Premier Beata Szydło ocenia, że program Rodzina 500 Plus napędza polską gospodarkę. Jak dodała, w przyszłorocznym budżecie są na niego środki, podobnie jak na wypłaty dla emerytów czy podwyżki dla nauczycieli. Na dobrą sytuację budżetu wpływa między innymi lepsza ściągalność podatków. - W tej chwili trwają prace w Ministerstwie Finansów nad kolejnymi propozycjami dotyczącymi właśnie systemu podatkowego - zapowiedziała szefowa rządu.
Agencja ratingowa Moody’s kilka dni temu zwiększyła prognozę wzrostu PKB Polski z 3,2 proc. do 4,3 proc. Zdaniem premier Beaty Szydło sukces tkwi "w dobrym planie" i "zaangażowaniu polskich przedsiębiorców". - Byliśmy na Forum Ekonomicznym w Krynicy i rozmawialiśmy o gospodarce i myślę, że to jest dobre miejsce, żeby podkreślać rolę polskich firm i przedsiębiorców - dodała.
Jej zdaniem sprawdza się też Plan Odpowiedzialnego Rozwoju Mateusza Morawieckiego.
- Myślę, że to jest ogromna rola również programu 500 plus. To że okazało się, że ten program napędza gospodarkę, potwierdzają właśnie między innymi te wyniki. To jest ogromna zasługa wszystkich ministrów w rządzie, którzy zajmują się resortami gospodarczymi. Jeszcze raz chcę podkreślić rolę wicepremiera Mateusza Morawieckiego, który potrafił stworzyć program, który w tej chwili zaczyna być już nie tylko kołem zamachowym polskiej gospodarki, ale przez jego konsekwentną realizację daje nam też dobrą perspektywę na przyszłość - powiedziała premier.
Budżet na 2018 rok
Szydło zaznaczyła, że w przyszłorocznym budżecie są zabezpieczone pieniądze na program Rodzina 500 Plus, Mieszkanie Plus oraz na leki dla seniorów.
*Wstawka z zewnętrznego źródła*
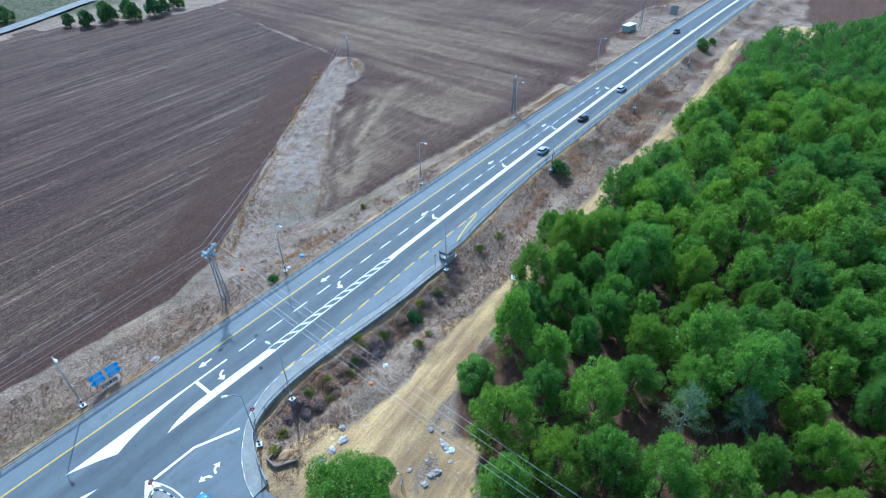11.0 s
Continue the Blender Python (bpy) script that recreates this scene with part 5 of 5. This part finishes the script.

- Co najważniejsze, przez cały przyszły rok będzie już obowiązywała ustawa przywracająca poprzedni wiek emerytalny - na to także jesteśmy przygotowani. W tej chwili czekamy na wnioski i dane, ile osób będzie zamierzało przejść na wcześniejsze emerytury - wyjaśniła.
Szydło podkreśliła, że przyszłoroczny budżet jest "stabilny i bezpieczny".
- Niezwykle ważnym wyzwaniem dla mojego rządu, było uszczelnienie systemu podatkowego. I to już następuje biorąc pod uwagę realny wzrost wpływów z tytułu podatku VAT, CIT i PIT. W tej chwili trwają prace w Ministerstwie Finansów nad kolejnymi propozycjami dotyczącymi właśnie systemu podatkowego - powiedziała.
Jak zaznaczyła, wszystkie przeprowadzone przez rząd dotychczasowe działania w tym obszarze mają wpływ na dobrą sytuację budżetu. - Dzięki temu spokojnie możemy planować kolejne wydatki. Planujemy zwiększyć środki na obronność, bezpieczeństwo. Przewidziane są także podwyżki dla nauczycieli - dodała.
Ściągalność VAT
Premier przypomniała, że pracę nad lepszą ściągalnością podatków rozpoczęli były minister finansów Paweł Szałamacha i wiceminister Marian Banaś, zaraz po stworzeniu rządu. - Zanim jednak te przepisy weszły w życie, zmieniliśmy podejście służb państwowych do kwestii ściągalności podatków i to szybko zaczęło przynosić wymierne efekty - powiedziała premier.
Skomentowała też pomysł powołania komisji śledczej ds. wyłudzeń VAT. - Nasuwa się pytanie: gdzie trafiały te pieniądze? I dlaczego było przyzwolenie na ten proceder? Być może komisja śledcza powinna powstać, ale to jest oczywiście decyzja parlamentu - powiedziała.